■ **Goal**
Skip the pictures. Transcribe the rest of the data below without changing a word.

■ **Supplied material**
###

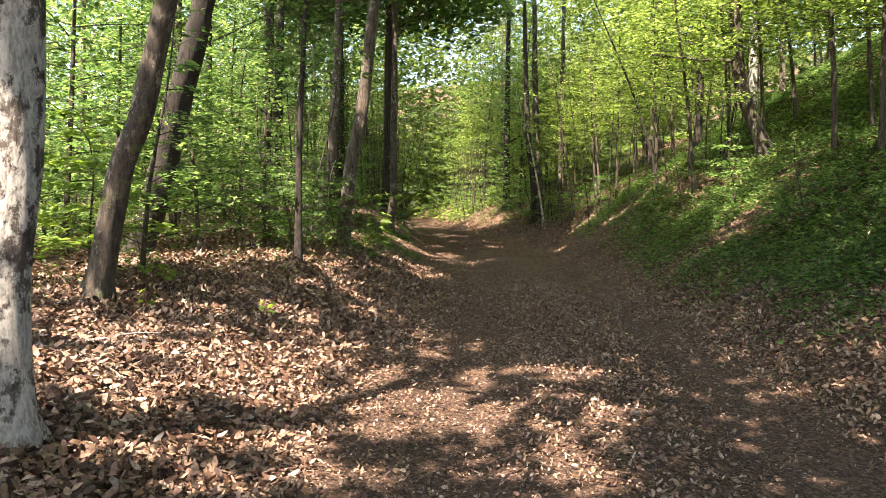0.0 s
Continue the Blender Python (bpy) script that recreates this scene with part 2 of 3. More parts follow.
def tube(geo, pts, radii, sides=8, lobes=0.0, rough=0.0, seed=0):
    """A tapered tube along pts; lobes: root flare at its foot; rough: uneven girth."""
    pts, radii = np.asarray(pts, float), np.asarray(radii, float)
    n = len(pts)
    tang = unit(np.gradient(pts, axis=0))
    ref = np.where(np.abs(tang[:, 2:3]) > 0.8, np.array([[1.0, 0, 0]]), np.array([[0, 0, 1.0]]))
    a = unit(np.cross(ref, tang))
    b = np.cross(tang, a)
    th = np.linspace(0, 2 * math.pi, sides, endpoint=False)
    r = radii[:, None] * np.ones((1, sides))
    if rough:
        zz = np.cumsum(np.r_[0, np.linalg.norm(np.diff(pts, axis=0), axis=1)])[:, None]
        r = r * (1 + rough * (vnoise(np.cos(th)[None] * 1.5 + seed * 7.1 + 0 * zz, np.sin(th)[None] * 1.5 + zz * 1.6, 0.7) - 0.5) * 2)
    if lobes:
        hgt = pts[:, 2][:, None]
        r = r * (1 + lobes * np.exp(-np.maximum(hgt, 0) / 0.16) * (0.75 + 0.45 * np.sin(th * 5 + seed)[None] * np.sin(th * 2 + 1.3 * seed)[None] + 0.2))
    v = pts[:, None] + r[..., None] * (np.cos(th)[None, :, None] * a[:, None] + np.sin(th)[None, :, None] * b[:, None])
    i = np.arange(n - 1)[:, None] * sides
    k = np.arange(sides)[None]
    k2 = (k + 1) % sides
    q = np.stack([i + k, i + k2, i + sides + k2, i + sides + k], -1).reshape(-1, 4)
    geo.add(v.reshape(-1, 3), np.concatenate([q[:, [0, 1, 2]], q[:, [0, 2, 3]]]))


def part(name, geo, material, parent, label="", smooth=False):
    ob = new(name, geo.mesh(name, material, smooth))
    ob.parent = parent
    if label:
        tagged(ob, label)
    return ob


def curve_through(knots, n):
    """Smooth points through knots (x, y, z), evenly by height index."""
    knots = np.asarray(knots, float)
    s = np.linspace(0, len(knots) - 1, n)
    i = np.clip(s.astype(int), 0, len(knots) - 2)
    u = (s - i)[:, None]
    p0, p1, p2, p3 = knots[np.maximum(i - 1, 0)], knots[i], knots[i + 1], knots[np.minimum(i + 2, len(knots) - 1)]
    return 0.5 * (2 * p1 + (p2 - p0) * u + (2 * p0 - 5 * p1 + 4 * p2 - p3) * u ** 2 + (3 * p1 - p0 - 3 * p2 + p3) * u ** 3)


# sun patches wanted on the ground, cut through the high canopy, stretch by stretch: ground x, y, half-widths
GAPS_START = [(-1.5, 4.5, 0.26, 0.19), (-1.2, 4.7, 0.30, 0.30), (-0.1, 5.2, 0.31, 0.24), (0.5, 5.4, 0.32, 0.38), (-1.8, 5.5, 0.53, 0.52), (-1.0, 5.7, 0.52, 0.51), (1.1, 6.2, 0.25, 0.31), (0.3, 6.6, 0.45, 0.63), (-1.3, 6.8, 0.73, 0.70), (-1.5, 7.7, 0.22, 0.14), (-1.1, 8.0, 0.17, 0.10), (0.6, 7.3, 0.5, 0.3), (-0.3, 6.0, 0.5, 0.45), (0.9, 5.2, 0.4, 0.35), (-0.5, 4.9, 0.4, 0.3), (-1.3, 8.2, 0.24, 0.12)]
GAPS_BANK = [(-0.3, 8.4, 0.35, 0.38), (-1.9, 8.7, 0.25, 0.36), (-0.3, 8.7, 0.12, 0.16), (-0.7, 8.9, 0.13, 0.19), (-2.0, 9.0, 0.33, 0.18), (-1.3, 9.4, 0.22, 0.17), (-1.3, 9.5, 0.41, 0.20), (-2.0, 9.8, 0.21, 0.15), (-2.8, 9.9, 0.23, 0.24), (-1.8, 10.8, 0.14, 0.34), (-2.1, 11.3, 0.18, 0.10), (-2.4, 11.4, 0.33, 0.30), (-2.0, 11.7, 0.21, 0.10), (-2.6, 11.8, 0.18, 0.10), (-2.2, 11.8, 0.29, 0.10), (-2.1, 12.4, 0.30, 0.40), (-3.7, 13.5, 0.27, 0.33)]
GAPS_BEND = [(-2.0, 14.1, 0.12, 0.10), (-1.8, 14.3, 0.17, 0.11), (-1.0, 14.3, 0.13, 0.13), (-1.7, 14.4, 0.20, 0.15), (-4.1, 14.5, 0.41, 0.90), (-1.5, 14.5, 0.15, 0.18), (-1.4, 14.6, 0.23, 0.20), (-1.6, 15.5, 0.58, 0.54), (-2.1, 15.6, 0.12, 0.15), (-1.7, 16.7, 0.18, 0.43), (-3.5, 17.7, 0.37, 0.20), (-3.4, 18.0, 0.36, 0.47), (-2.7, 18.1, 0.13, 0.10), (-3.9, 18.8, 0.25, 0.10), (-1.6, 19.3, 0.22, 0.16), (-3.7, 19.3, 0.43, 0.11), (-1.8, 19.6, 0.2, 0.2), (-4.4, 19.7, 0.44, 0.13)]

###

■ **Written answer**
0.0 s
Continue the Blender Python (bpy) script that recreates this scene with part 2 of 3. More parts follow.
def tube(geo, pts, radii, sides=8, lobes=0.0, rough=0.0, seed=0):
    """A tapered tube along pts; lobes: root flare at its foot; rough: uneven girth."""
    pts, radii = np.asarray(pts, float), np.asarray(radii, float)
    n = len(pts)
    tang = unit(np.gradient(pts, axis=0))
    ref = np.where(np.abs(tang[:, 2:3]) > 0.8, np.array([[1.0, 0, 0]]), np.array([[0, 0, 1.0]]))
    a = unit(np.cross(ref, tang))
    b = np.cross(tang, a)
    th = np.linspace(0, 2 * math.pi, sides, endpoint=False)
    r = radii[:, None] * np.ones((1, sides))
    if rough:
        zz = np.cumsum(np.r_[0, np.linalg.norm(np.diff(pts, axis=0), axis=1)])[:, None]
        r = r * (1 + rough * (vnoise(np.cos(th)[None] * 1.5 + seed * 7.1 + 0 * zz, np.sin(th)[None] * 1.5 + zz * 1.6, 0.7) - 0.5) * 2)
    if lobes:
        hgt = pts[:, 2][:, None]
        r = r * (1 + lobes * np.exp(-np.maximum(hgt, 0) / 0.16) * (0.75 + 0.45 * np.sin(th * 5 + seed)[None] * np.sin(th * 2 + 1.3 * seed)[None] + 0.2))
    v = pts[:, None] + r[..., None] * (np.cos(th)[None, :, None] * a[:, None] + np.sin(th)[None, :, None] * b[:, None])
    i = np.arange(n - 1)[:, None] * sides
    k = np.arange(sides)[None]
    k2 = (k + 1) % sides
    q = np.stack([i + k, i + k2, i + sides + k2, i + sides + k], -1).reshape(-1, 4)
    geo.add(v.reshape(-1, 3), np.concatenate([q[:, [0, 1, 2]], q[:, [0, 2, 3]]]))


def part(name, geo, material, parent, label="", smooth=False):
    ob = new(name, geo.mesh(name, material, smooth))
    ob.parent = parent
    if label:
        tagged(ob, label)
    return ob


def curve_through(knots, n):
    """Smooth points through knots (x, y, z), evenly by height index."""
    knots = np.asarray(knots, float)
    s = np.linspace(0, len(knots) - 1, n)
    i = np.clip(s.astype(int), 0, len(knots) - 2)
    u = (s - i)[:, None]
    p0, p1, p2, p3 = knots[np.maximum(i - 1, 0)], knots[i], knots[i + 1], knots[np.minimum(i + 2, len(knots) - 1)]
    return 0.5 * (2 * p1 + (p2 - p0) * u + (2 * p0 - 5 * p1 + 4 * p2 - p3) * u ** 2 + (3 * p1 - p0 - 3 * p2 + p3) * u ** 3)


# sun patches wanted on the ground, cut through the high canopy, stretch by stretch: ground x, y, half-widths
GAPS_START = [(-1.5, 4.5, 0.26, 0.19), (-1.2, 4.7, 0.30, 0.30), (-0.1, 5.2, 0.31, 0.24), (0.5, 5.4, 0.32, 0.38), (-1.8, 5.5, 0.53, 0.52), (-1.0, 5.7, 0.52, 0.51), (1.1, 6.2, 0.25, 0.31), (0.3, 6.6, 0.45, 0.63), (-1.3, 6.8, 0.73, 0.70), (-1.5, 7.7, 0.22, 0.14), (-1.1, 8.0, 0.17, 0.10), (0.6, 7.3, 0.5, 0.3), (-0.3, 6.0, 0.5, 0.45), (0.9, 5.2, 0.4, 0.35), (-0.5, 4.9, 0.4, 0.3), (-1.3, 8.2, 0.24, 0.12)]
GAPS_BANK = [(-0.3, 8.4, 0.35, 0.38), (-1.9, 8.7, 0.25, 0.36), (-0.3, 8.7, 0.12, 0.16), (-0.7, 8.9, 0.13, 0.19), (-2.0, 9.0, 0.33, 0.18), (-1.3, 9.4, 0.22, 0.17), (-1.3, 9.5, 0.41, 0.20), (-2.0, 9.8, 0.21, 0.15), (-2.8, 9.9, 0.23, 0.24), (-1.8, 10.8, 0.14, 0.34), (-2.1, 11.3, 0.18, 0.10), (-2.4, 11.4, 0.33, 0.30), (-2.0, 11.7, 0.21, 0.10), (-2.6, 11.8, 0.18, 0.10), (-2.2, 11.8, 0.29, 0.10), (-2.1, 12.4, 0.30, 0.40), (-3.7, 13.5, 0.27, 0.33)]
GAPS_BEND = [(-2.0, 14.1, 0.12, 0.10), (-1.8, 14.3, 0.17, 0.11), (-1.0, 14.3, 0.13, 0.13), (-1.7, 14.4, 0.20, 0.15), (-4.1, 14.5, 0.41, 0.90), (-1.5, 14.5, 0.15, 0.18), (-1.4, 14.6, 0.23, 0.20), (-1.6, 15.5, 0.58, 0.54), (-2.1, 15.6, 0.12, 0.15), (-1.7, 16.7, 0.18, 0.43), (-3.5, 17.7, 0.37, 0.20), (-3.4, 18.0, 0.36, 0.47), (-2.7, 18.1, 0.13, 0.10), (-3.9, 18.8, 0.25, 0.10), (-1.6, 19.3, 0.22, 0.16), (-3.7, 19.3, 0.43, 0.11), (-1.8, 19.6, 0.2, 0.2), (-4.4, 19.7, 0.44, 0.13)]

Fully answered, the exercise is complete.